**Problem**
Give every line back verbatim, dropping all images.

**Data extract**
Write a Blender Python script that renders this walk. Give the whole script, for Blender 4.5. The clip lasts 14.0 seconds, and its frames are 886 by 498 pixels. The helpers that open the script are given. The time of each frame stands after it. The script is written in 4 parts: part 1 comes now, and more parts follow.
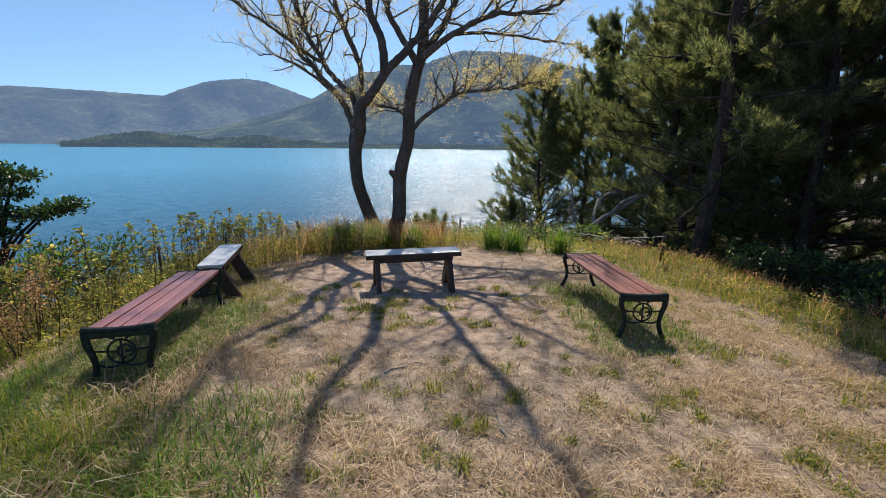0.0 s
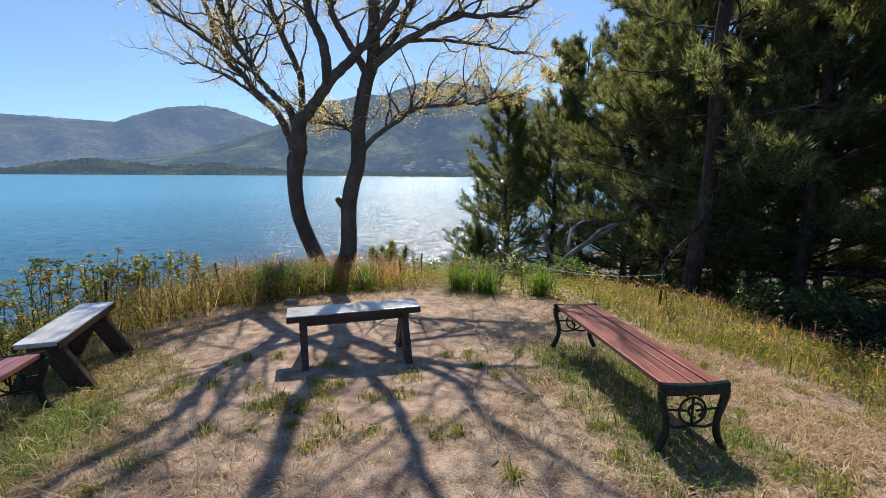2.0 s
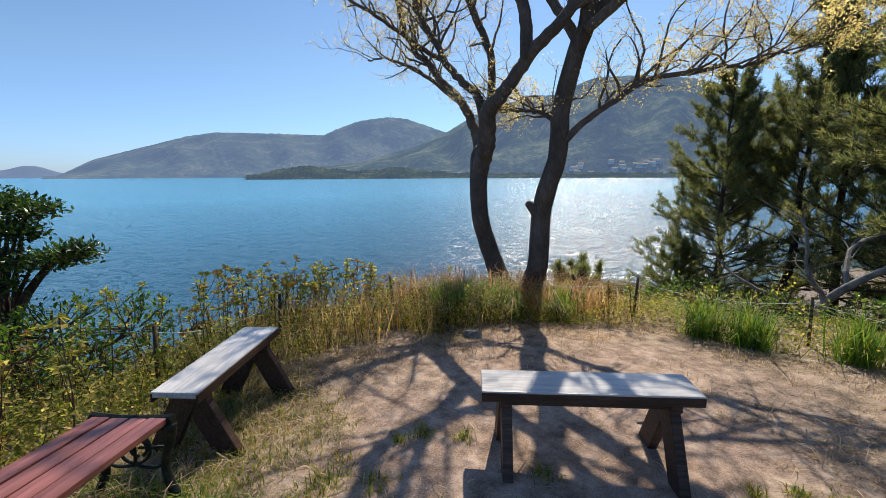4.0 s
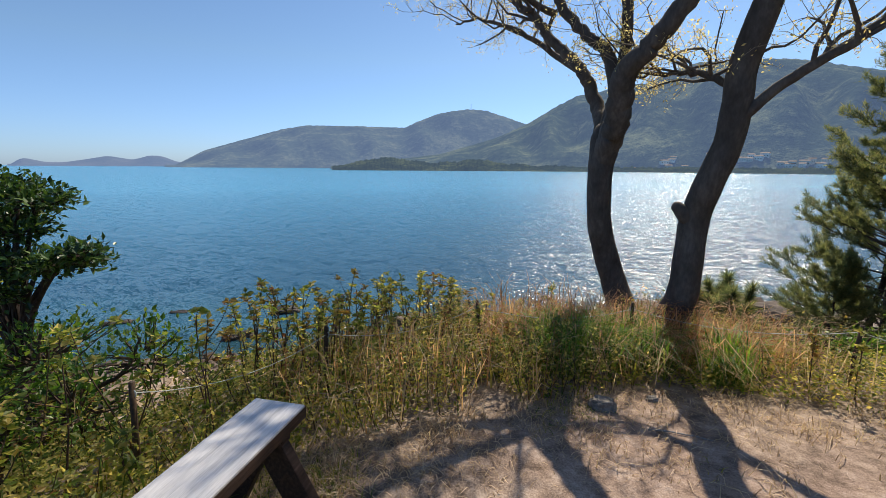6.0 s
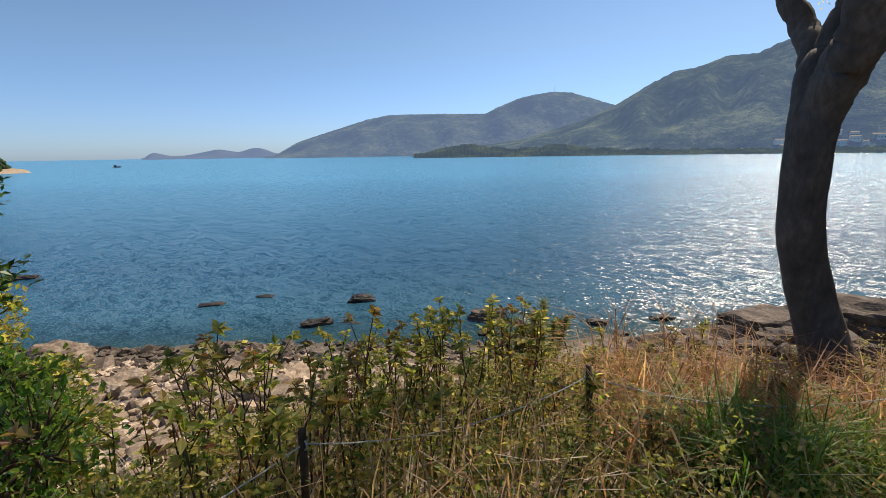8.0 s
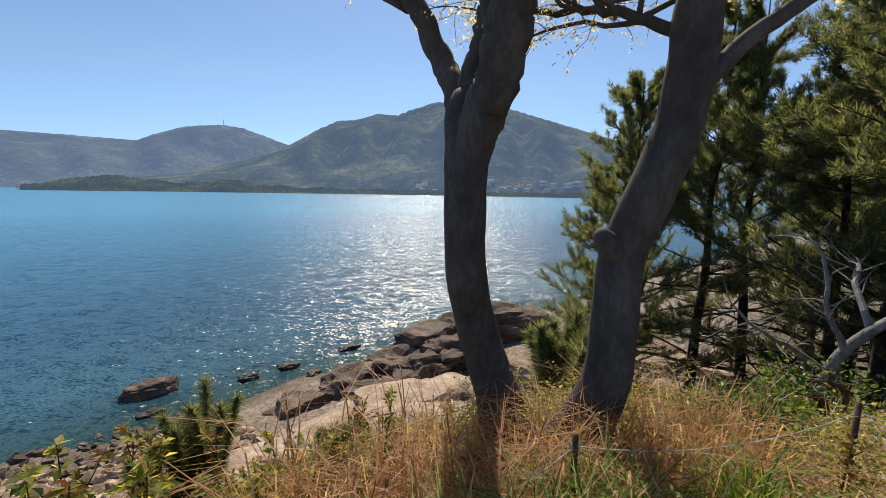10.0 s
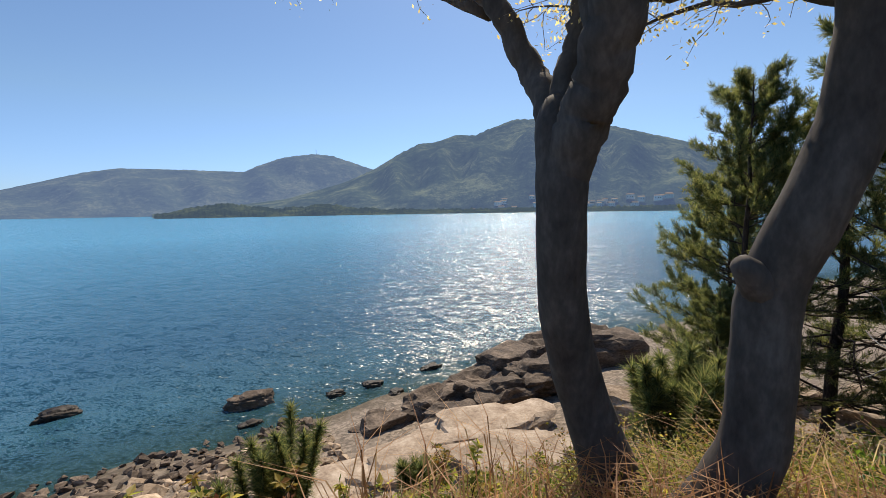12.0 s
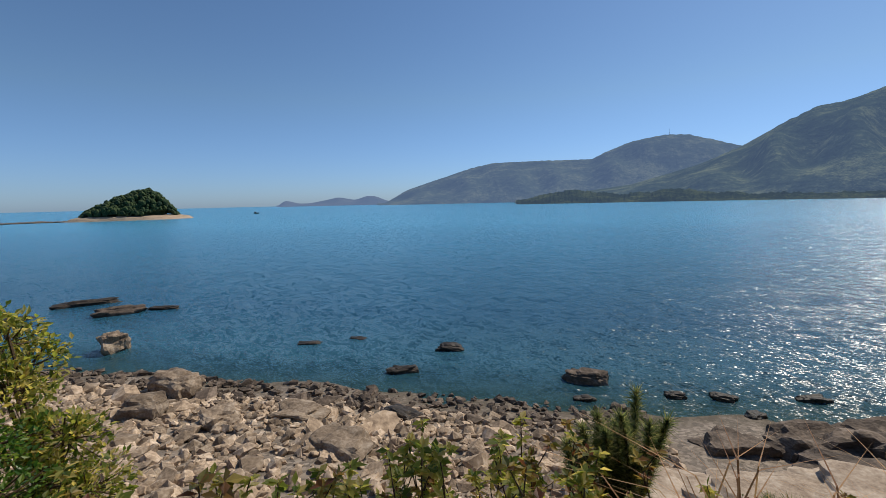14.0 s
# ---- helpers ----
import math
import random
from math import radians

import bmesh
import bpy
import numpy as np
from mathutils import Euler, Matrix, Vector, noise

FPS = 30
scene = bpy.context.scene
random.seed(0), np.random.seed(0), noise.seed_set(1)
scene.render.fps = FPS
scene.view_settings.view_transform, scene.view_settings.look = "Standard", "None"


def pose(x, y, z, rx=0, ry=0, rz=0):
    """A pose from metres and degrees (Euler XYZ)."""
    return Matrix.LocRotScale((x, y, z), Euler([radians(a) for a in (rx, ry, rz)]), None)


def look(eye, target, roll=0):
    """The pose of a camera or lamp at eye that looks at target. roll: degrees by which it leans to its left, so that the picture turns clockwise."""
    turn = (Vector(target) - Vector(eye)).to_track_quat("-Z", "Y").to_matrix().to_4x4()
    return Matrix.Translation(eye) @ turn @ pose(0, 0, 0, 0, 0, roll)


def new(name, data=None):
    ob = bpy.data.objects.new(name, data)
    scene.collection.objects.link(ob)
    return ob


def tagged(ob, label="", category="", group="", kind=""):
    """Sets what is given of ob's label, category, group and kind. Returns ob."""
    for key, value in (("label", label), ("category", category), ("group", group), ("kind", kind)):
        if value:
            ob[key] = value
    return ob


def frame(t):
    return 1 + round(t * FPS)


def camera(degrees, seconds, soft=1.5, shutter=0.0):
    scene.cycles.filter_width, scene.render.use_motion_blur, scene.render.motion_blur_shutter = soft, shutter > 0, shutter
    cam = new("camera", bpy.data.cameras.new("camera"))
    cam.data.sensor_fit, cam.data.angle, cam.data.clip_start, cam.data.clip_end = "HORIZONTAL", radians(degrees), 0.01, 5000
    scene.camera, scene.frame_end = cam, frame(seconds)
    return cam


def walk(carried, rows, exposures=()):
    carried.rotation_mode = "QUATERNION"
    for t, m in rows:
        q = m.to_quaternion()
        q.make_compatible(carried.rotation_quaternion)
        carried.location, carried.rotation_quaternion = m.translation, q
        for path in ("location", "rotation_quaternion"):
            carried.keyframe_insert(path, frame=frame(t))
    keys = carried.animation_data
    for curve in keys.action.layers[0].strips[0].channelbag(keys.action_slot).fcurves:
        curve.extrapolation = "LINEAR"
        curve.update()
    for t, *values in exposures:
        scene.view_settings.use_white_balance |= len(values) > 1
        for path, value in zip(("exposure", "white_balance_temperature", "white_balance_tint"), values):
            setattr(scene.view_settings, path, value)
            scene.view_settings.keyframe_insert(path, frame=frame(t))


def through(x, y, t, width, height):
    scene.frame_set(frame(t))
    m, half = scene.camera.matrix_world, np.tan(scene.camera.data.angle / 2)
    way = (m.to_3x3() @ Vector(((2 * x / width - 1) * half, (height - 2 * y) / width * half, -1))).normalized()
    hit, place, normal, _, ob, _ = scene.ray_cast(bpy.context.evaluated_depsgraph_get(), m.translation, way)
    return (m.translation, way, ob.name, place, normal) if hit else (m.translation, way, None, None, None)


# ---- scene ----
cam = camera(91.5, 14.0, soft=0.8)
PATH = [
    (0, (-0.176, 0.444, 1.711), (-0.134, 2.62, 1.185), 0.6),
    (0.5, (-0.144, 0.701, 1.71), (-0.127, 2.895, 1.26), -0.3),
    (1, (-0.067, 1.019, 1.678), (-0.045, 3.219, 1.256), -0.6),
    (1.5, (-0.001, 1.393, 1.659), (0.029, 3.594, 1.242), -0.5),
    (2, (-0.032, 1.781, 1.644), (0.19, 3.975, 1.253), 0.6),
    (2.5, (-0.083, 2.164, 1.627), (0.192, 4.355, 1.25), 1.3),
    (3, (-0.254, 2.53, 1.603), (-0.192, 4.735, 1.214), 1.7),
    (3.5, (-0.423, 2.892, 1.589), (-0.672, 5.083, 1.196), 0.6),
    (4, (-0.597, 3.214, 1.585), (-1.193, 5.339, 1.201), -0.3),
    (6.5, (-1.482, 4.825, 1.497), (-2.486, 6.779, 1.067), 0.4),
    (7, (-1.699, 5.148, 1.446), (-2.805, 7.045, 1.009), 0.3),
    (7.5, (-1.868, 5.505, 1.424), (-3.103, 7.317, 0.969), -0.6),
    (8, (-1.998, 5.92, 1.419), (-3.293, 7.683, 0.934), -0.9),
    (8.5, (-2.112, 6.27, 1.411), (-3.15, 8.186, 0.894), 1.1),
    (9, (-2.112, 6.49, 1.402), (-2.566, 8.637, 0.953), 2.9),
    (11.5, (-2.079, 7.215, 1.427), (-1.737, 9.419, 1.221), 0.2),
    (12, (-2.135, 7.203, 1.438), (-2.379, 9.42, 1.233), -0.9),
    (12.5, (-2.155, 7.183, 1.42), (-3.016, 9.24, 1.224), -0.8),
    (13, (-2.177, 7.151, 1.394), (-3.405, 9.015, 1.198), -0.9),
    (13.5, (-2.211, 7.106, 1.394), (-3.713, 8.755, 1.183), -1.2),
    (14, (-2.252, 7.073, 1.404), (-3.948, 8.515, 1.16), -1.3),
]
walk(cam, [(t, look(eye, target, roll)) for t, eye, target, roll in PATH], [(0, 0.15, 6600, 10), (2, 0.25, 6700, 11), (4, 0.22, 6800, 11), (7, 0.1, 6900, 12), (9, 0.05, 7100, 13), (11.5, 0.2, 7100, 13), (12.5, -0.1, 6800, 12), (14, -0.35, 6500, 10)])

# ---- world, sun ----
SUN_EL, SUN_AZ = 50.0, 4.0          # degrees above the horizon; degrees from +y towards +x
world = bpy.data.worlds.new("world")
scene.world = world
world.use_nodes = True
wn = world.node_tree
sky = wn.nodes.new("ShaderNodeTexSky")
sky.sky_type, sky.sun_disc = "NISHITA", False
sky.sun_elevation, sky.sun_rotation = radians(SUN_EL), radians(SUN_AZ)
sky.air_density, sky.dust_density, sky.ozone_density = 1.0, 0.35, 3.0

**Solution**
Write a Blender Python script that renders this walk. Give the whole script, for Blender 4.5. The clip lasts 14.0 seconds, and its frames are 886 by 498 pixels. The helpers that open the script are given. The time of each frame stands after it. The script is written in 4 parts: part 1 comes now, and more parts follow.
0.0 s
2.0 s
4.0 s
6.0 s
8.0 s
10.0 s
12.0 s
14.0 s
# ---- helpers ----
import math
import random
from math import radians

import bmesh
import bpy
import numpy as np
from mathutils import Euler, Matrix, Vector, noise

FPS = 30
scene = bpy.context.scene
random.seed(0), np.random.seed(0), noise.seed_set(1)
scene.render.fps = FPS
scene.view_settings.view_transform, scene.view_settings.look = "Standard", "None"


def pose(x, y, z, rx=0, ry=0, rz=0):
    """A pose from metres and degrees (Euler XYZ)."""
    return Matrix.LocRotScale((x, y, z), Euler([radians(a) for a in (rx, ry, rz)]), None)


def look(eye, target, roll=0):
    """The pose of a camera or lamp at eye that looks at target. roll: degrees by which it leans to its left, so that the picture turns clockwise."""
    turn = (Vector(target) - Vector(eye)).to_track_quat("-Z", "Y").to_matrix().to_4x4()
    return Matrix.Translation(eye) @ turn @ pose(0, 0, 0, 0, 0, roll)


def new(name, data=None):
    ob = bpy.data.objects.new(name, data)
    scene.collection.objects.link(ob)
    return ob


def tagged(ob, label="", category="", group="", kind=""):
    """Sets what is given of ob's label, category, group and kind. Returns ob."""
    for key, value in (("label", label), ("category", category), ("group", group), ("kind", kind)):
        if value:
            ob[key] = value
    return ob


def frame(t):
    return 1 + round(t * FPS)


def camera(degrees, seconds, soft=1.5, shutter=0.0):
    scene.cycles.filter_width, scene.render.use_motion_blur, scene.render.motion_blur_shutter = soft, shutter > 0, shutter
    cam = new("camera", bpy.data.cameras.new("camera"))
    cam.data.sensor_fit, cam.data.angle, cam.data.clip_start, cam.data.clip_end = "HORIZONTAL", radians(degrees), 0.01, 5000
    scene.camera, scene.frame_end = cam, frame(seconds)
    return cam


def walk(carried, rows, exposures=()):
    carried.rotation_mode = "QUATERNION"
    for t, m in rows:
        q = m.to_quaternion()
        q.make_compatible(carried.rotation_quaternion)
        carried.location, carried.rotation_quaternion = m.translation, q
        for path in ("location", "rotation_quaternion"):
            carried.keyframe_insert(path, frame=frame(t))
    keys = carried.animation_data
    for curve in keys.action.layers[0].strips[0].channelbag(keys.action_slot).fcurves:
        curve.extrapolation = "LINEAR"
        curve.update()
    for t, *values in exposures:
        scene.view_settings.use_white_balance |= len(values) > 1
        for path, value in zip(("exposure", "white_balance_temperature", "white_balance_tint"), values):
            setattr(scene.view_settings, path, value)
            scene.view_settings.keyframe_insert(path, frame=frame(t))


def through(x, y, t, width, height):
    scene.frame_set(frame(t))
    m, half = scene.camera.matrix_world, np.tan(scene.camera.data.angle / 2)
    way = (m.to_3x3() @ Vector(((2 * x / width - 1) * half, (height - 2 * y) / width * half, -1))).normalized()
    hit, place, normal, _, ob, _ = scene.ray_cast(bpy.context.evaluated_depsgraph_get(), m.translation, way)
    return (m.translation, way, ob.name, place, normal) if hit else (m.translation, way, None, None, None)


# ---- scene ----
cam = camera(91.5, 14.0, soft=0.8)
PATH = [
    (0, (-0.176, 0.444, 1.711), (-0.134, 2.62, 1.185), 0.6),
    (0.5, (-0.144, 0.701, 1.71), (-0.127, 2.895, 1.26), -0.3),
    (1, (-0.067, 1.019, 1.678), (-0.045, 3.219, 1.256), -0.6),
    (1.5, (-0.001, 1.393, 1.659), (0.029, 3.594, 1.242), -0.5),
    (2, (-0.032, 1.781, 1.644), (0.19, 3.975, 1.253), 0.6),
    (2.5, (-0.083, 2.164, 1.627), (0.192, 4.355, 1.25), 1.3),
    (3, (-0.254, 2.53, 1.603), (-0.192, 4.735, 1.214), 1.7),
    (3.5, (-0.423, 2.892, 1.589), (-0.672, 5.083, 1.196), 0.6),
    (4, (-0.597, 3.214, 1.585), (-1.193, 5.339, 1.201), -0.3),
    (6.5, (-1.482, 4.825, 1.497), (-2.486, 6.779, 1.067), 0.4),
    (7, (-1.699, 5.148, 1.446), (-2.805, 7.045, 1.009), 0.3),
    (7.5, (-1.868, 5.505, 1.424), (-3.103, 7.317, 0.969), -0.6),
    (8, (-1.998, 5.92, 1.419), (-3.293, 7.683, 0.934), -0.9),
    (8.5, (-2.112, 6.27, 1.411), (-3.15, 8.186, 0.894), 1.1),
    (9, (-2.112, 6.49, 1.402), (-2.566, 8.637, 0.953), 2.9),
    (11.5, (-2.079, 7.215, 1.427), (-1.737, 9.419, 1.221), 0.2),
    (12, (-2.135, 7.203, 1.438), (-2.379, 9.42, 1.233), -0.9),
    (12.5, (-2.155, 7.183, 1.42), (-3.016, 9.24, 1.224), -0.8),
    (13, (-2.177, 7.151, 1.394), (-3.405, 9.015, 1.198), -0.9),
    (13.5, (-2.211, 7.106, 1.394), (-3.713, 8.755, 1.183), -1.2),
    (14, (-2.252, 7.073, 1.404), (-3.948, 8.515, 1.16), -1.3),
]
walk(cam, [(t, look(eye, target, roll)) for t, eye, target, roll in PATH], [(0, 0.15, 6600, 10), (2, 0.25, 6700, 11), (4, 0.22, 6800, 11), (7, 0.1, 6900, 12), (9, 0.05, 7100, 13), (11.5, 0.2, 7100, 13), (12.5, -0.1, 6800, 12), (14, -0.35, 6500, 10)])

# ---- world, sun ----
SUN_EL, SUN_AZ = 50.0, 4.0          # degrees above the horizon; degrees from +y towards +x
world = bpy.data.worlds.new("world")
scene.world = world
world.use_nodes = True
wn = world.node_tree
sky = wn.nodes.new("ShaderNodeTexSky")
sky.sky_type, sky.sun_disc = "NISHITA", False
sky.sun_elevation, sky.sun_rotation = radians(SUN_EL), radians(SUN_AZ)
sky.air_density, sky.dust_density, sky.ozone_density = 1.0, 0.35, 3.0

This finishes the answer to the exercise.